Keystone could encourage risky tar-sands investments: Carbon Tracker.

Huffington Post: “The Keystone XL pipeline could encourage risky investments in the Alberta oil sands, according to a report released Monday by a climate change think tank.” “If completed, Keystone XL would transport 800,000 barrels of tar sands oil per day from Alberta, Canada, down to Gulf Coast refineries in the United States. The Obama administration has delayed a decision on the section of the pipeline that would cross the U.S.-Canada border, which needs approval from the State Department to proceed.
Carbon Tracker’s new report
indicates that while Keystone XL would increase revenues for oil sands companies in the short term, the long-term profitability of tar sands is questionable, given fluctuating oil prices and growing concerns over carbon emissions. Environmental concerns may lead to increased regulations to curb emissions, the report contends, which could affect potential profits from oil sands (also known as tar sands).
But the immediate, potential windfall from Keystone may make the oil sands attractive to investors, according to Carbon Tracker co-adviser Mark Fulton.

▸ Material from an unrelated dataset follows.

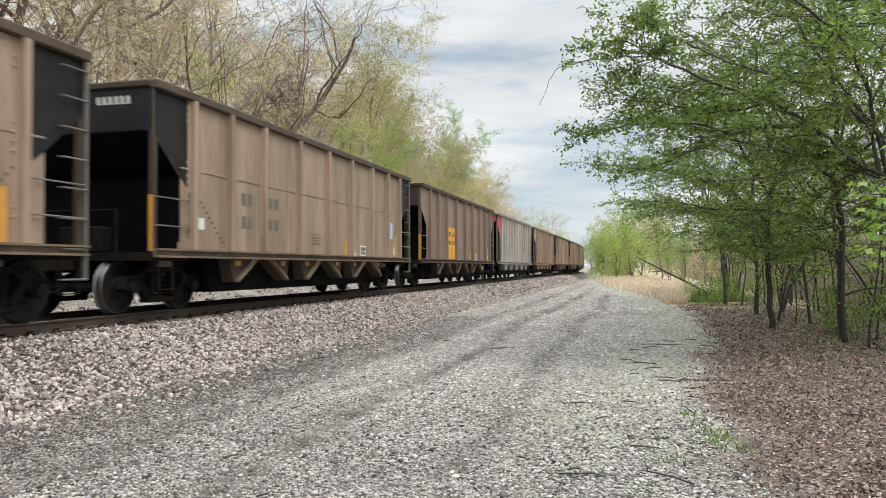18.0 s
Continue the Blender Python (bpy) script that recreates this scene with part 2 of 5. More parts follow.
M_REDBUD = material("redbud_blossom", (0.25, 0.11, 0.19), 0.6, 0, scale=0.7, vary=0.3, fine=6, fine_vary=0.15, bump=0.0, island=0.3, trans=0.3)
M_STRAW = material("dry_straw_grass", (0.76, 0.64, 0.48), 0.8, 0, scale=0.8, vary=0.3, fine=6, fine_vary=0.15, bump=0.0, world=True, island=0.3, trans=0.25)
M_WEED = material("green_weeds", (0.19, 0.29, 0.085), 0.6, 0, scale=1, vary=0.3, fine=6, fine_vary=0.15, bump=0.0, world=True, island=0.3, trans=0.35)
PAINTS = {}


def paint(name, rgb):
    if name not in PAINTS:
        PAINTS[name] = material(name, rgb, 0.55, scale=2.5, vary=0.3, fine=18, fine_vary=0.15, bump=0.04, tint=tuple(c * 0.5 + 0.06 for c in rgb))
    return PAINTS[name]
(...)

“We’re saying, ‘Watch out,'” Fulton said, adding that even if Keystone XL is built, tar sands development would still be “really on the margin of what’s profitable” for investors. The study describes tar sands development as “risky high-cost, high-carbon projects, dependent on rising oil prices.” If investors put too much capital into Alberta oil sands and then oil prices don’t meet expectations, Fulton said it could be a “very rough ride” for investors.
….Mark Lewis, external research adviser to Carbon Tracker, said that the benefits of Keystone XL may not come to fruition, particularly for investors. Lewis said in a statement that “the vision of improved prices it promises could quickly be wiped out by increasing costs, meaning investors who believed the mirage of improved oil-sands economics with KXL will be left disappointed”.”